Data extract:

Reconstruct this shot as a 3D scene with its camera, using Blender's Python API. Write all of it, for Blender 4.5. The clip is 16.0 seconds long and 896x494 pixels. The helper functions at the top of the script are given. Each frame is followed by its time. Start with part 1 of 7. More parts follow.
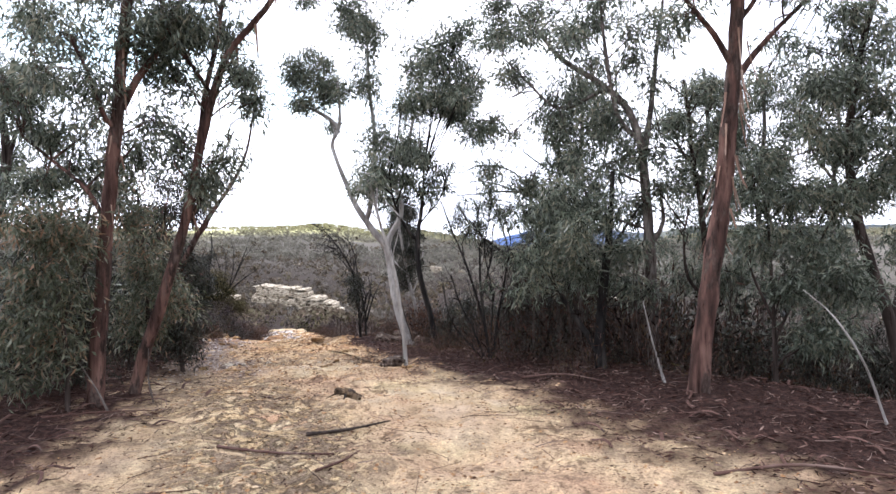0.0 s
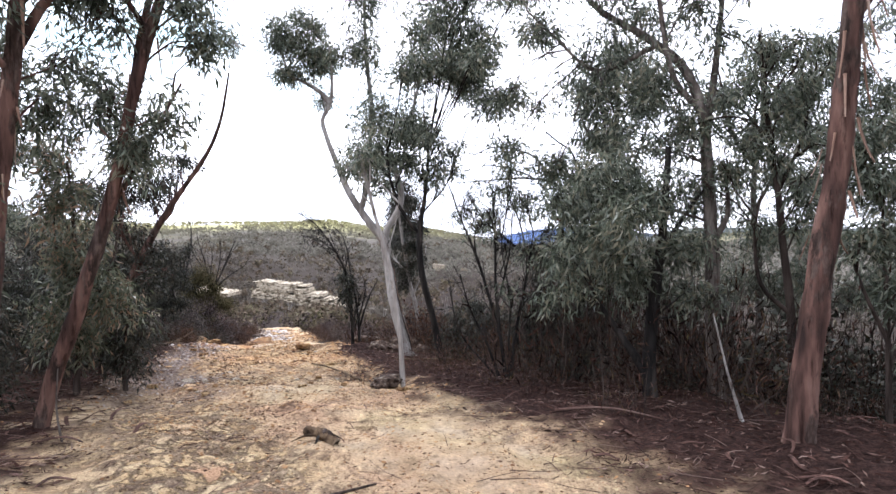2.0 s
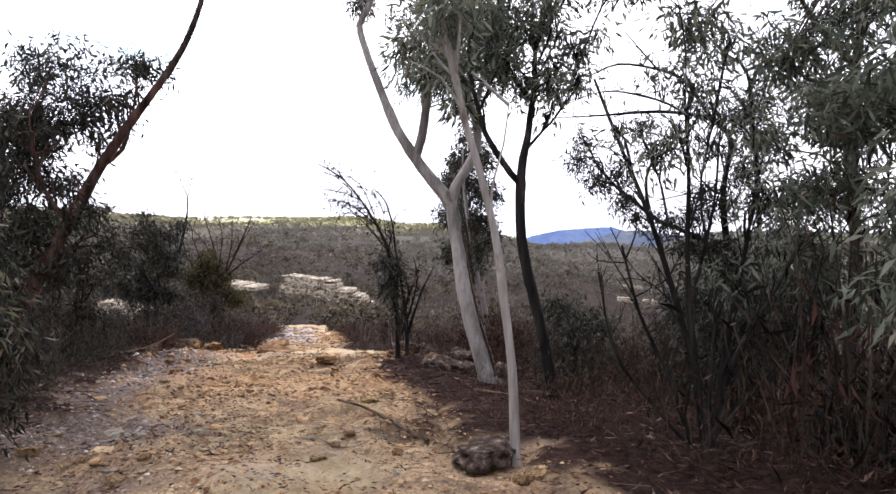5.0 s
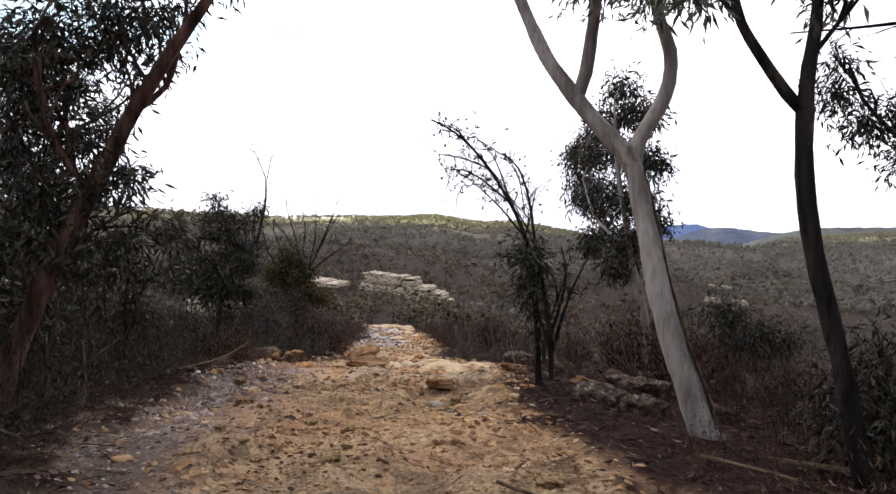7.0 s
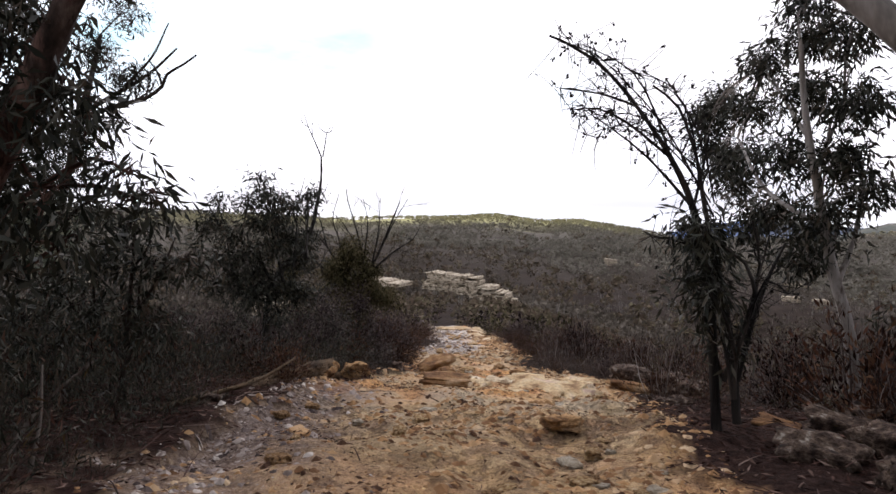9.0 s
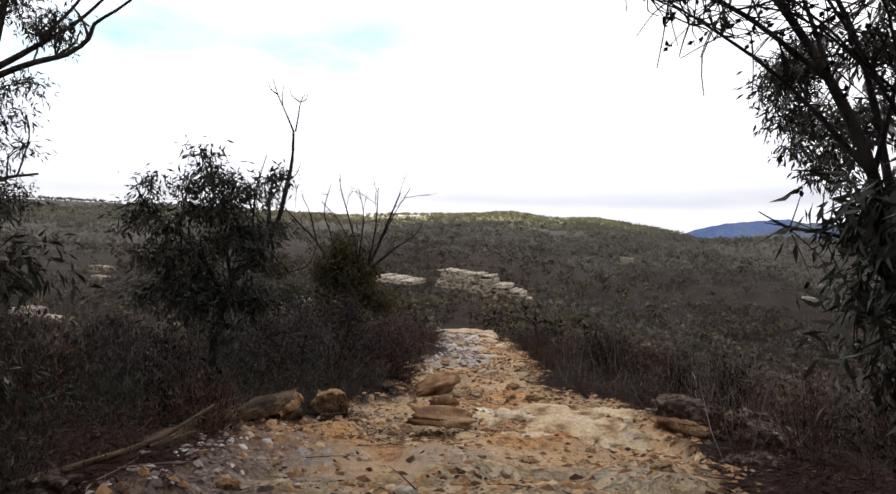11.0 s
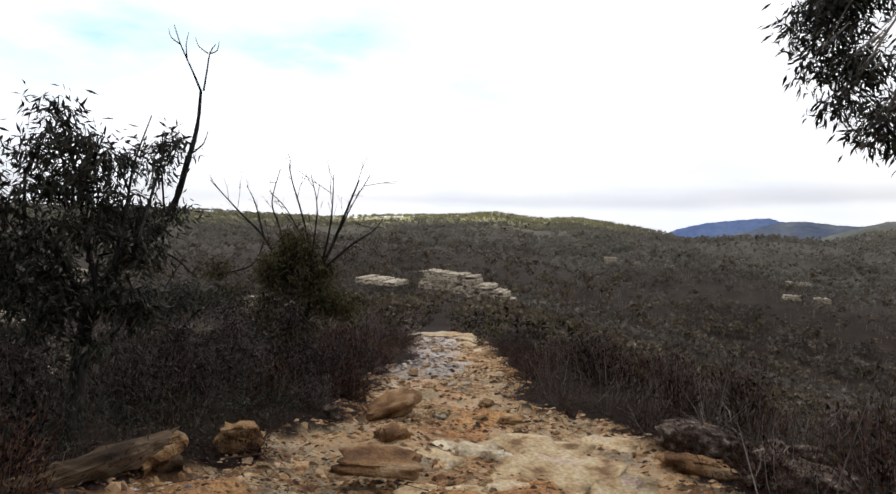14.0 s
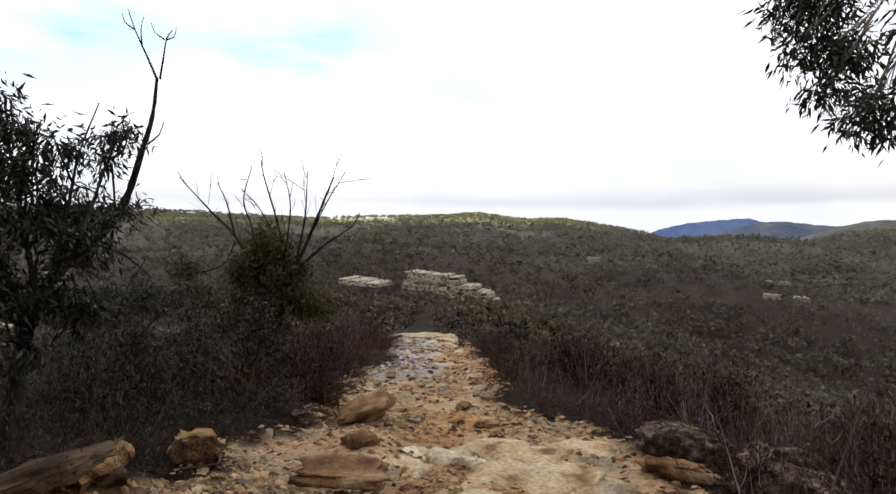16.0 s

Required work: Reproduce the full listing above verbatim, with no pictures included.

Response:
Reconstruct this shot as a 3D scene with its camera, using Blender's Python API. Write all of it, for Blender 4.5. The clip is 16.0 seconds long and 896x494 pixels. The helper functions at the top of the script are given. Each frame is followed by its time. Start with part 1 of 7. More parts follow.
0.0 s
2.0 s
5.0 s
7.0 s
9.0 s
11.0 s
14.0 s
16.0 s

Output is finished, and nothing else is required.